Brittany Hoffnagle, Climate Resiliency Specialist
Woods Hole Group
The first year of our Cobble Berm Monitoring Project is finished! As part of the Massachusetts Coastal Zone Management Coastal Resiliency Grant, Woods Hole Group (WHG), the Stone Living Lab (SLL), Duxbury Beach Reservation (DBR), and the MA Office of Coastal Zone Management (CZM) collaborated to develop an educational program for local stakeholders including municipality staff, conservation commissions, academic researchers, students, non-profit leaders, and consulting practitioners to learn about cobble berms and nature-based approaches.
In year one we developed a small focus group and offered a series of field trips to explore and learn about existing cobble berms throughout Massachusetts. The focus group brought together 14 local municipal staff members from across the Commonwealth to share stories of the challenges in coastal resiliency efforts and brainstorm ideas and solutions for better implementation of cobble berms and nature-based approaches in coastal communities. With the guidance of this focus group, our team created and ran four informational field trips this summer to anyone interested in learning more about cobble berms.

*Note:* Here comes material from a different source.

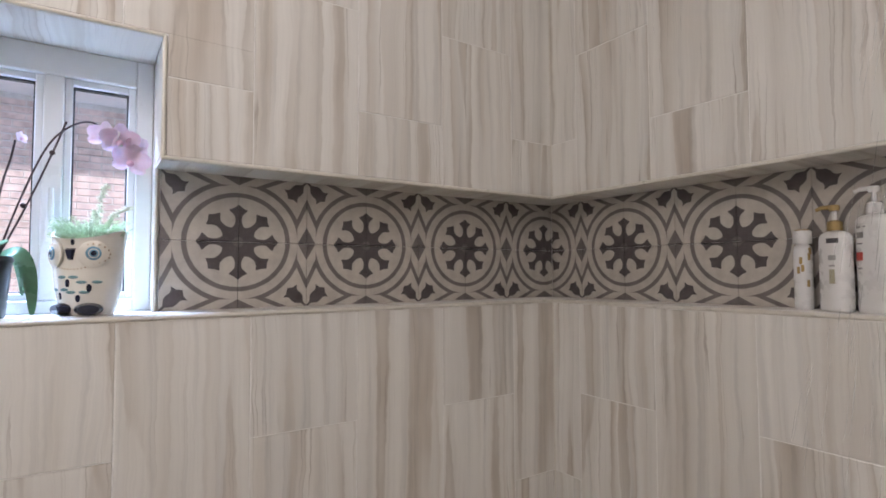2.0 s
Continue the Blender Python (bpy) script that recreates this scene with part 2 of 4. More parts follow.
RUBBER = plain("dark_rubber", (0.02, 0.02, 0.022), 0.6)
ACRYLIC = plain("tub_acrylic", (0.82, 0.81, 0.80), 0.09, vary=0.02, scale=6, bump=0.02, bump_scale=8)
PVC = plain("window_plastic", (0.82, 0.84, 0.86), 0.3, vary=0.02, scale=10, bump=0.02)
DARK_TONES = [(0.0, (0.026, 0.022, 0.026)), (0.4, (0.040, 0.034, 0.037)), (0.66, (0.066, 0.058, 0.054)), (0.82, (0.115, 0.095, 0.066)), (0.92, (0.085, 0.082, 0.066))]
PALE_TONES = [(0.0, (0.27, 0.26, 0.188)), (0.03, (0.29, 0.18, 0.103)), (0.055, (0.38, 0.31, 0.188)), (0.085, (0.31, 0.32, 0.263)), (0.12, (0.50, 0.47, 0.376)), (0.20, (0.68, 0.62, 0.489)), (0.36, (0.79, 0.74, 0.602)),
              (0.50, (0.67, 0.615, 0.498)), (0.60, (0.85, 0.81, 0.677)), (0.76, (0.59, 0.54, 0.432)), (0.83, (0.90, 0.87, 0.752))]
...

The first trip was a boat tour of the Boston Harbor Islands with 31 attendees on board the Columbia Point, the UMass Boston research vessel. While we maneuvered around the islands, Julia Knisel (CZM), Kirk Bosma (WHG), and Marc Albert (National Park Service) spoke on the history of the islands and the coastal processes affecting them, and the function of cobble berms and appropriate grainsize for successful implementation.
Following the boat tour, we hosted three field trip visits to existing cobble berms across the Commonwealth:
Coughlin Park, Winthrop MA
The cobble berm at Coughlin Park was implemented to help reduce the impacts of erosion along the western edge of the public park that includes tennis courts and picnic benches. Designing and constructing a cobble berm at this location in concert with maintaining existing salt marsh and rocky bottom habitat makes this cobble berm an excellent example of a hybrid cobble berm approach.
Duxbury Beach, Duxbury, MA
Duxbury Beach is found along a thin barrier beach system directly exposed to coastal processes like daily tides, sediment transport, and wave action and fronts the greater Duxbury Bay estuary system. Over time, the barrier beach has narrowed and has called for some creative thinking to help stabilize its coastline. In response to a landward migrating tidal creek channel, a cobble berm was placed on the back side of the barrier beach to help stabilize the shoreline.
Trunk River, Falmouth MA
Trunk River is a small tidal creek inlet that coexists with a scenic bike path, a popular beach for Falmouth residents and visitors, and a buried sewer line that serves as the major connection between the Village of Woods Hole and Falmouth proper. Directly exposed to wave action from coastal storms and nor’easters, this area is subject to coastal erosion. The cobble berm constructed at Trunk River is adjacent to a larger built rock revetment serving as an interesting comparison for understanding the efficacy of cobble berms.
The field trips paved the way for exploring the different cobble berms and their intended use at each unique location. They also provided practitioners the opportunity to ask questions to the experts and learn about how to monitor cobble berm success over time. Additionally, and maybe most importantly, these efforts allowed attendees to connect with peers across the Commonwealth who may be facing similar coastal resiliency challenges. We will continue to nurture this growing network of people who can provide valuable insight on the successes of implementing cobble berms and other nature-based approaches.
In total, 78 unique individuals representing 41 different organizations across the Commonwealth took part in some component of year one of this CZM grant project. We are excited and look forward to developing this program further by planning more field trips and the potential for creating more in-depth workshops about the function and implementation of cobble berms.